Lucas began by outlining the essence of his work:

  • What is innovation? It can be seen as creating new ideas, products or processes; or upgrading existing products and services.
  • Why is this important? Because it promotes growth within start-ups or existing organisations. It increases the competitive edge of business enterprises and helps them generate a profit.
  • What is innovative entrepreneurship? It is basically out-of-the-box thinking that helps grow new and existing businesses develop products that improve communities and their standard of living, solving their problems and encouraging change to enhance customer experience.

“The key focus areas of entrepreneurship are creating new ideas, bettering communities and helping organisations and start-ups achieve their objectives,” he said.

He also unpacked types of innovative entrepreneurs:

  • Social entrepreneurs: They are solution driven. In the process of solving problems, they improve the lives and situation of the communities in which they live.
  • Start-up entrepreneur: Someone who innovates a product or service within a specific industry; for an example, someone who transformed the dating app Tinder into a business app matching businesspeople and enabling them to interact and collaborate.
  • Enterprise entrepreneurs: or intrapreneurs – those who innovate within an existing organisation.

Using his personal experience, Mr Lucas unpacked some of the factors influencing the studentpreneurs he works with:

  • Background – this includes the type of education they’ve been exposed to, family values, beliefs, culture and social status. He said: “Some students come from low-income households where they are encouraged to do everything they can to support their families.”
  • Inactive learning: often discourages studentpreneurs from venturing into the world of entrepreneurship. “We’ve noticed that our learning system is theory based, especially available entrepreneurial support. Crucial practical experience and practical thinking is missing.”
  • Personality traits: How open are students in their interaction with other students and people, in general? How well do they communicate or handle stress? Lucas said: “We often see students participating in risky behaviour because they cannot handle the stress of having to balance their social and study life. Also, some students have jobs and resort to unhealthy coping mechanisms.”
  • The lack of support and resources: “Many institutions do not have policies that allow students to do business within the institution or with the institution. I have seen students’ goods being confiscated because they are not allowed to sell on campus.” Lucas encouraged universities to allow students the space to operate their businesses, selling and meeting with clients. Finance was another problem as students were faced with both university fees and living expenses. “Often, there’s not much money left over to invest in an idea, or core soft skills are missing.”
  • Lack of motivation: “Students come in to speak about their idea but are already demotivated because their family has told them to focus on their studies. Also, they have to balance the new study lifestyle – especially in first year.”

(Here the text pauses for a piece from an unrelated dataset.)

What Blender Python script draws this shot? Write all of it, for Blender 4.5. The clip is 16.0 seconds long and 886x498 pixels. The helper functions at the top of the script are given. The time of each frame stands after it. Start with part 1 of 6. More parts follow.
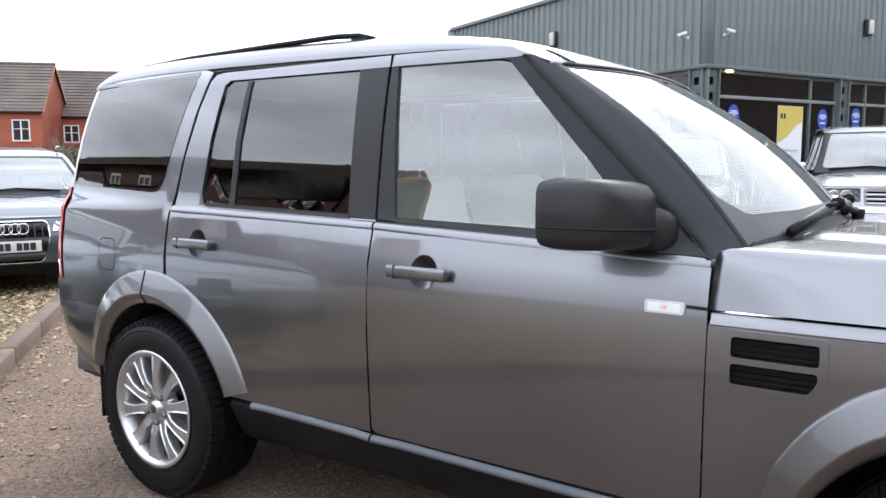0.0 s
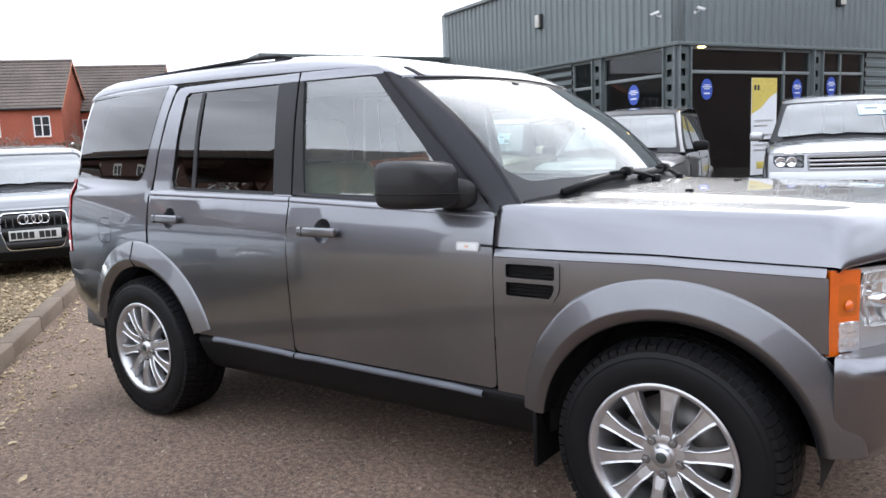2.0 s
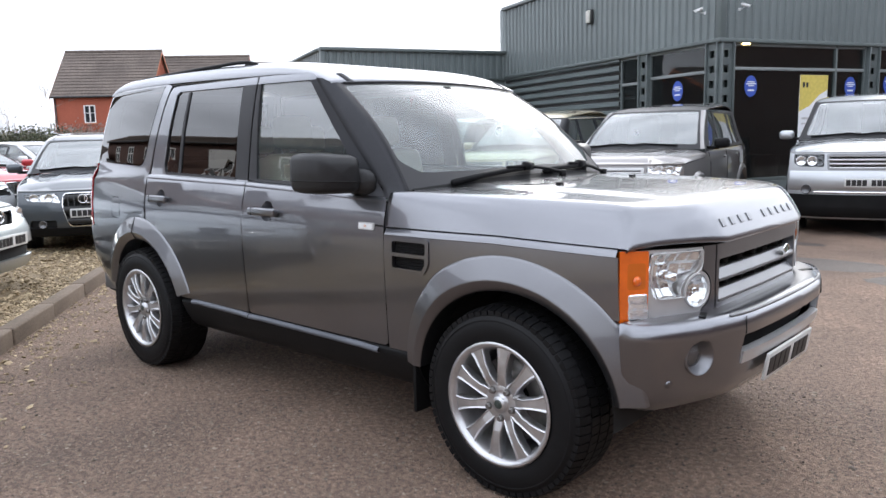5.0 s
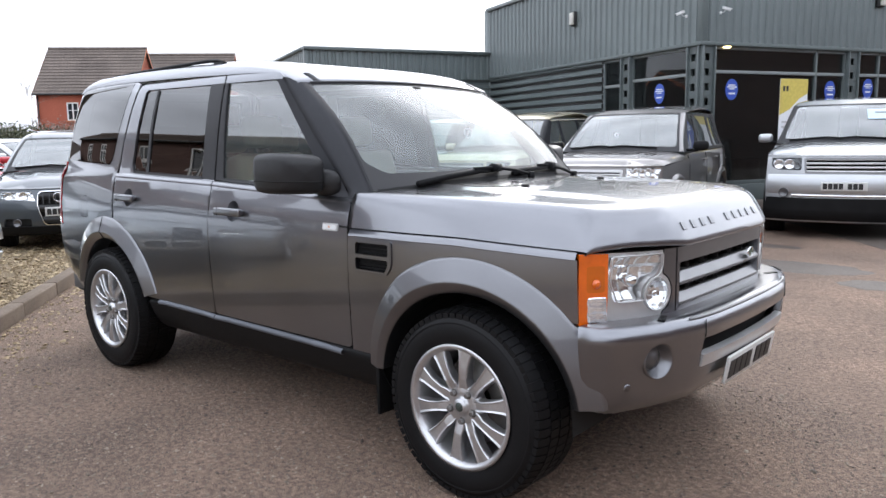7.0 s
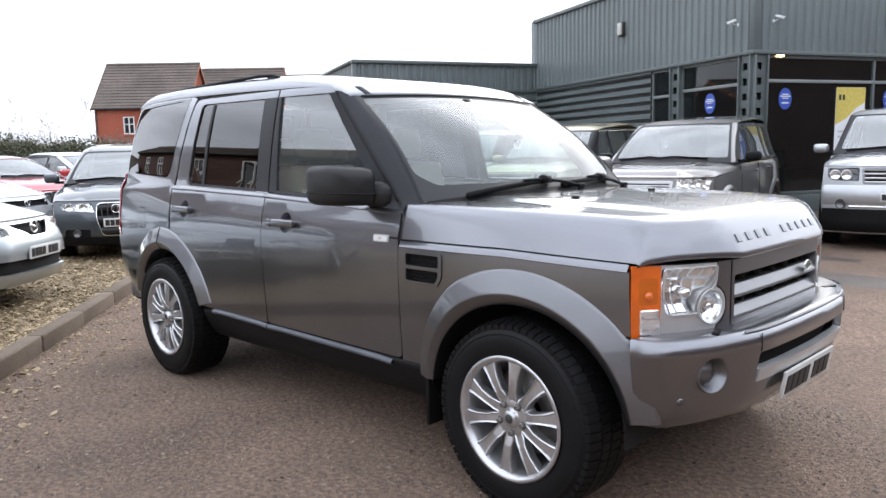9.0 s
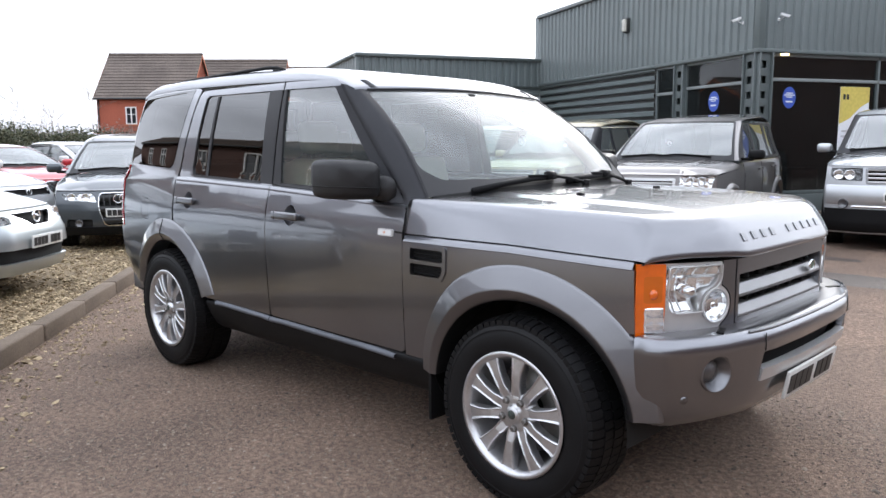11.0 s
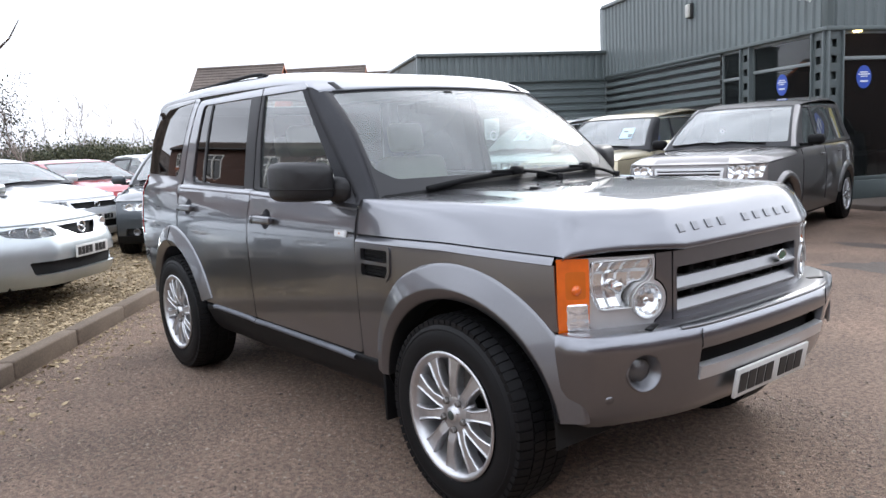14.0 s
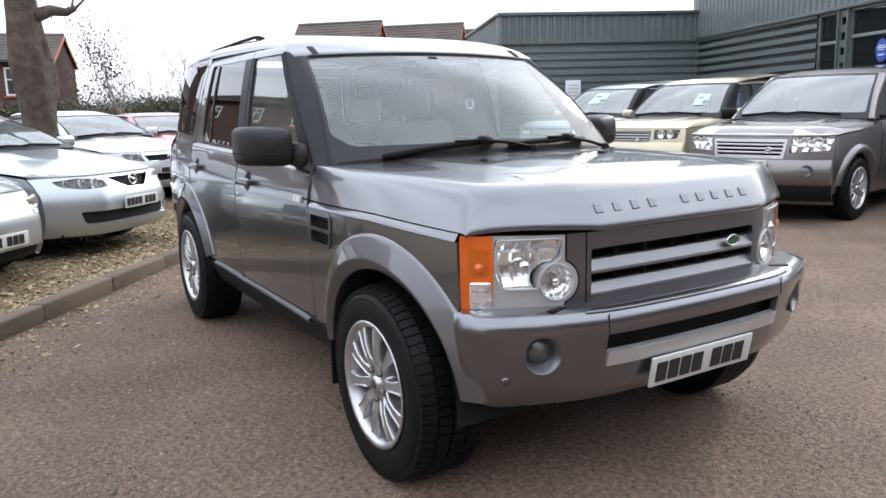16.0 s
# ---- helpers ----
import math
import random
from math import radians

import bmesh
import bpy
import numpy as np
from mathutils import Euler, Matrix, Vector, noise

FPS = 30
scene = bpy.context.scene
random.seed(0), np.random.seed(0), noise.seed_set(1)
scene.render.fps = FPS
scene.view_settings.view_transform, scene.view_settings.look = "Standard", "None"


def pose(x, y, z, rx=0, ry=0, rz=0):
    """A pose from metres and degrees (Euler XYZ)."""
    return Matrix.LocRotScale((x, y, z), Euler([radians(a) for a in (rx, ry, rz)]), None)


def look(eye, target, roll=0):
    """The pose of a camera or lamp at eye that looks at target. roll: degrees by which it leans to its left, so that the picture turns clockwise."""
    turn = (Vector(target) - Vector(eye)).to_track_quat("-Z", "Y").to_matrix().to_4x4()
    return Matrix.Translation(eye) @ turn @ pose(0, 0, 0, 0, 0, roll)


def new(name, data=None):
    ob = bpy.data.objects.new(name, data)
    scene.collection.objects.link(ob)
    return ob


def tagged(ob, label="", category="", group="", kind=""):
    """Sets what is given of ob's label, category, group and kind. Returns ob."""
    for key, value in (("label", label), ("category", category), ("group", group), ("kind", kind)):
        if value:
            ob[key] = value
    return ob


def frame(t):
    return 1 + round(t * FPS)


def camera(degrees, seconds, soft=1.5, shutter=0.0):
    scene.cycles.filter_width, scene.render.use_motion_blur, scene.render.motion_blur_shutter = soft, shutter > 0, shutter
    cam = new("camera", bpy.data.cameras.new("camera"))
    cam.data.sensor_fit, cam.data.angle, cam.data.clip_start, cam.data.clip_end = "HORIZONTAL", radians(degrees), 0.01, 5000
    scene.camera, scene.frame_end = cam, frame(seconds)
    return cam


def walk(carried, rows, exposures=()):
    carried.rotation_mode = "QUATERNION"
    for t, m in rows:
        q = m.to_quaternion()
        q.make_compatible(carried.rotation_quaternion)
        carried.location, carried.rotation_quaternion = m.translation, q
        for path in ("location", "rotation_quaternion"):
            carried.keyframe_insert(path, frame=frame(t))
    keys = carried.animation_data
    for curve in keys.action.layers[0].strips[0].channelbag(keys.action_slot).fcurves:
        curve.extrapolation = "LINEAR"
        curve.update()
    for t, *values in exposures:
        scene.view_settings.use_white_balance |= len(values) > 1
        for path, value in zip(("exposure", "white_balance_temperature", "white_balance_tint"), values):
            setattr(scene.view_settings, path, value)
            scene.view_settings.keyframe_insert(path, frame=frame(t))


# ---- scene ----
cam = camera(60.3, 16.0)
PATH = [
    (0, (1.321, -2.771, 1.405), (0.194, -1.133, 1.182), -0.2),
    (0.5, (1.588, -2.873, 1.422), (0.437, -1.253, 1.195), -0.2),
    (1, (1.897, -2.924, 1.393), (0.687, -1.356, 1.116), -0.7),
    (1.5, (2.087, -3.088, 1.394), (0.896, -1.507, 1.109), -1.4),
    (2, (2.283, -3.203, 1.422), (1.114, -1.604, 1.149), -2.3),
    (2.5, (2.503, -3.179, 1.429), (1.342, -1.567, 1.194), -2.2),
    (3, (2.718, -3.136, 1.415), (1.479, -1.578, 1.22), -1.3),
    (3.5, (2.855, -3.186, 1.385), (1.575, -1.662, 1.191), -2.0),
    (4, (3.015, -3.207, 1.414), (1.698, -1.724, 1.152), -1.4),
    (6.5, (3.273, -3.076, 1.426), (1.941, -1.613, 1.129), -1.4),
    (7, (3.276, -3.082, 1.424), (1.974, -1.591, 1.135), -0.9),
    (7.5, (3.273, -3.091, 1.427), (1.98, -1.593, 1.141), -0.6),
    (8, (3.274, -3.105, 1.432), (1.947, -1.634, 1.16), -0.9),
    (8.5, (3.273, -3.104, 1.426), (1.89, -1.681, 1.177), -1.5),
    (11, (3.257, -3.115, 1.429), (1.866, -1.704, 1.157), -0.4),
    (11.5, (3.254, -3.113, 1.428), (1.862, -1.702, 1.157), -0.1),
    (12, (3.256, -3.1, 1.417), (1.869, -1.686, 1.139), 0.3),
    (12.5, (3.255, -3.084, 1.417), (1.894, -1.649, 1.123), 0.7),
    (13, (3.332, -3.018, 1.414), (1.978, -1.578, 1.112), -0.3),
    (13.5, (3.541, -2.846, 1.421), (2.1, -1.489, 1.132), -1.4),
    (14, (3.631, -2.653, 1.407), (2.084, -1.414, 1.139), -2.8),
    (14.5, (3.686, -2.455, 1.421), (2.093, -1.278, 1.147), -2.6),
    (15, (3.762, -2.319, 1.416), (2.155, -1.164, 1.124), -2.4),
    (15.5, (3.911, -2.199, 1.415), (2.281, -1.08, 1.114), -2.5),
    (16, (3.987, -2.114, 1.426), (2.305, -1.096, 1.064), -1.5),
]
walk(cam, [(t, look(eye, target, roll)) for t, eye, target, roll in PATH], [(0.0, 2.42), (1.5, 2.34), (3.0, 2.17), (4.2, 2.12), (13.5, 2.15), (16.0, 2.07)])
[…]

Lucas suggested ways to encourage innovation as a response to the challenges outlined above.

  • Centre for Entrepreneurship

“Key in my opinion, based on my experience, is a Centre for Entrepreneurship and Innovation. It is crucial for all institutions to have such a centre accessible to all students across the different disciplines, and to all university departments.” He said SPU’s very successful Centre for Entrepreneur Development and Research, situated on its central campus, houses research and other support offices for students. “It’s where students come to speak about their ideas, seek advice on the business they are currently running and wish to scale up and grow. Here, students are encouraged to get involved in entrepreneurial projects and are exposed to organisations and stakeholders. They learn about competitions, training for upskilling and about all EDHE events.”

  • Weekly Consultations

“Weekly contact sessions with students are key as they show they are not alone on their journey. A walk-in centre – to a coordinator and economic activation officer or someone in the space that walks the entrepreneurship journey with the student – is hugely important.”

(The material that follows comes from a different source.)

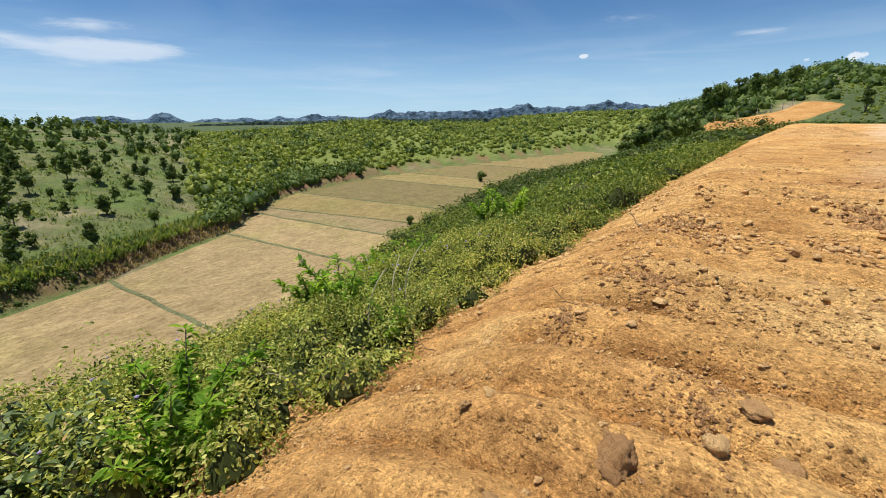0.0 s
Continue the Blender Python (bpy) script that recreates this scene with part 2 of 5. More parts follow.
def noise_node(nt, scale, detail=5, rough=0.6, vector=None, stretch=None):
    n, l = nt.nodes.new, nt.links.new
    tx = n("ShaderNodeTexNoise")
    tx.inputs["Scale"].default_value, tx.inputs["Detail"].default_value, tx.inputs["Roughness"].default_value = scale, detail, rough
    if vector is None:
        vector = n("ShaderNodeNewGeometry").outputs["Position"]
    if stretch:
        mp = n("ShaderNodeMapping")
        mp.inputs["Scale"].default_value = stretch[:3]
        if len(stretch) > 3:
            mp.inputs["Rotation"].default_value = (0, 0, radians(stretch[3]))
        l(vector, mp.inputs[0])
        vector = mp.outputs[0]
    l(vector, tx.inputs["Vector"])
    return tx.outputs[0]


def ramp_node(nt, value, stops):
    n, l = nt.nodes.new, nt.links.new
    r = n("ShaderNodeValToRGB")
    el = r.color_ramp.elements
    while len(el) < len(stops):
        el.new(0.5)
    for e, (p, c) in zip(el, stops):
        e.position, e.color = p, (*c, 1)
    l(value, r.inputs[0])
    return r.outputs[0]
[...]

  • Entrepreneurial education

“You need to ensure that there are year-long programmes running where undergraduate students are exposed to the type of entrepreneurial education they need. We should embed 4IR entrepreneurship within the core curriculum modules that students take in first year and prolong that for the entire undergraduate period.”

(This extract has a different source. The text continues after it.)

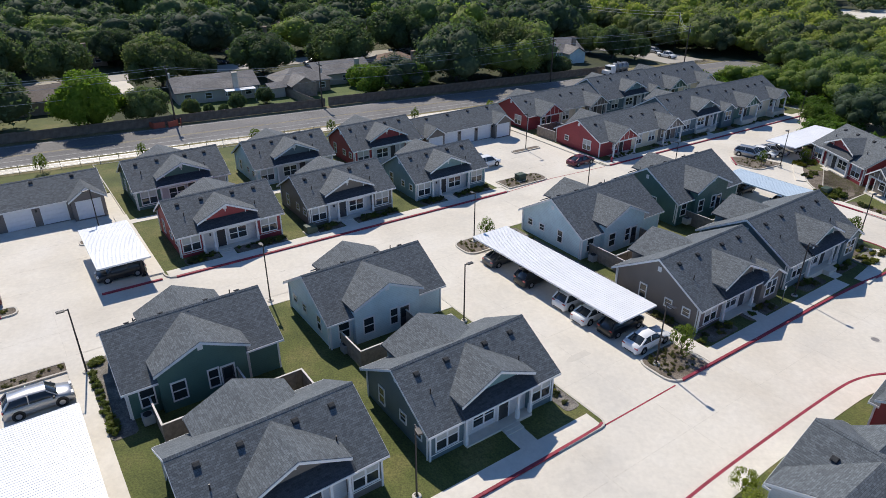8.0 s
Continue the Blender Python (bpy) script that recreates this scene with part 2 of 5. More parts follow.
def thing(name, m, label, category, group=""):
    ob = new(name)
    ob.empty_display_size = 0.3
    ob.matrix_basis = m
    return tagged(ob, label, category, group)


def box(bm, x0, x1, y0, y1, z0, z1, bevel=0.0):
    v = [bm.verts.new(p) for p in ((x0, y0, z0), (x1, y0, z0), (x1, y1, z0), (x0, y1, z0), (x0, y0, z1), (x1, y0, z1), (x1, y1, z1), (x0, y1, z1))]
    f = [bm.faces.new([v[i] for i in q]) for q in ((3, 2, 1, 0), (4, 5, 6, 7), (0, 1, 5, 4), (1, 2, 6, 5), (2, 3, 7, 6), (3, 0, 4, 7))]
    if bevel:
        bmesh.ops.bevel(bm, geom=list({e for g in f for e in g.edges}), offset=bevel, segments=2, affect="EDGES", profile=0.6)
    return bm


BOXES = {}


def boxed(x0, x1, y0, y1, z0, z1, material, bevel=0.0):
    """A box's mesh, shared between alike boxes."""
    key = (round(x0, 3), round(x1, 3), round(y0, 3), round(y1, 3), round(z0, 3), round(z1, 3), material.name, bevel)
    if key not in BOXES:
        BOXES[key] = mesh_of(box(bmesh.new(), x0, x1, y0, y1, z0, z1, bevel), material)
    return BOXES[key]


def prism(bm, outline, m):
    """Extrudes an outline of (a, b) between two planes: m(a, b, side) gives a corner."""
    lo, hi = [bm.verts.new(m(a, b, 0)) for a, b in outline], [bm.verts.new(m(a, b, 1)) for a, b in outline]
    bm.faces.new(lo[::-1])
    bm.faces.new(hi)
    k = len(outline)
    for i in range(k):
        bm.faces.new((lo[i], lo[(i + 1) % k], hi[(i + 1) % k], hi[i]))
    return bm


def tube(bm, pts, radii, sides=8):
    rings = []
    for i, p in enumerate(pts):
        d = (Vector(pts[min(i + 1, len(pts) - 1)]) - Vector(pts[max(i - 1, 0)])).normalized()
        q = d.to_track_quat("Z", "Y")
        rings.append([bm.verts.new(Vector(p) + q @ Vector((radii[i] * math.cos(a), radii[i] * math.sin(a), 0))) for a in (2 * math.pi * k / sides for k in range(sides))])
    for a, b in zip(rings, rings[1:]):
        for k in range(sides):
            bm.faces.new((a[k], a[(k + 1) % sides], b[(k + 1) % sides], b[k]))
    bm.faces.new(rings[0][::-1])
    bm.faces.new(rings[-1])
    return bm


def rounded(points, radius, steps=6):
    """A closed outline with its corners rounded; radius may be a list."""
    out, k = [], len(points)
    for i, p in enumerate(points):
        r = radius[i] if isinstance(radius, (list, tuple)) else radius
        p = Vector(p)
        if r <= 0:
            out.append(p)
            continue
        a, b = Vector(points[i - 1]) - p, Vector(points[(i + 1) % k]) - p
        a, b = a.normalized() * min(r, a.length * 0.49), b.normalized() * min(r, b.length * 0.49)
        out += [(p + a).lerp(p, t).lerp(p.lerp(p + b, t), t) for t in (j / steps for j in range(steps + 1))]
    return out


def eased(points, rounds=3):
    """An open line with its corners cut away until it curves."""
    pts = [Vector(p) for p in points]
    for _ in range(rounds):
        out = [pts[0]]
        for a, b in zip(pts, pts[1:]):
            out += [a.lerp(b, 0.25), a.lerp(b, 0.75)]
        pts = out + [pts[-1]]
    return pts


def inset(points, d):
    """An outline moved inwards by d (counter-clockwise outlines)."""
    area = sum(a.x * b.y - b.x * a.y for a, b in zip(points, points[1:] + points[:1]))
    s, out, k = (1 if area > 0 else -1), [], len(points)
    for i, p in enumerate(points):
        a, b = (p - points[i - 1]).normalized(), (points[(i + 1) % k] - p).normalized()
        n = Vector((-(a.y + b.y), a.x + b.x)) * s
        n.normalize()
        c = max(0.35, n.dot(Vector((-b.y, b.x)) * s))
        out.append(p + n * (d / c))
    return out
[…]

He also advocated for a compulsory entrepreneurship technology-based module to allow students to think more innovatively and be more involved because it becomes part of their academic timetable. “They don’t have to create extra time to work on entrepreneurship – they can do it while focusing on other aspects of their studies.”

SPU, he added, will implement a compulsory first year core curriculum module next year.
The university also has a TPP (Talent Pipeline Programme) that exposes students to innovative thinking at high school before they enter undergraduate programmes.

In addition, SPU students are exposed to practical ways of learning through music, games or case studies. Lucas has called that type of learning TECET – Teaching that Encourages Creative Innovative and Entrepreneurial Thinking across disciplines.

  • Institutional CoPs

He told university leaders at the workshop: “I encourage the formation of institutional Communities of Practice at your institution. SPU has empowered the members of its studentpreneurship CoP to have their own office where they are treated as working professionals. They learn in the space as they work, getting real life experience while continuing with their entrepreneurial journey. This allows for better cross-disciplinary collaboration.

“This space is key because through the bottom-up approach it unlocks the latent potential of studentpreneurs, staff and surrounding communities. They can then work collaboratively, creatively and leverage technology to come up with new ideas or new products or upgrade existing products. They can take risks, experiment with new ideas. We often see that when students fail in academia, they consider themselves failures. If you allow them to experiment, create a new product or a new company, and provide a space where they can test this new product… they understand that even if the business idea didn’t work, they are not a failure. This encourages them to try again, thinkinhg of new ways to improve the idea.”

  • Top Management Support

“Top management support is critical. Leaders need to embed entrepreneurship and innovation in their strategic objectives. That is already happening at SPU and needs to happen across all institutions. We need to foster innovation and creative thinking not just in our students, but in our staff as well. We need to encourage students across disciplines to collaborate on projects.

“Further, faculty and staff collaboration should become the norm, where they can communicate what works and what doesn’t, and look at how they can improve teaching and learning methodologies.”

Charmain Naidoo is a contract writer for Universities South Africa.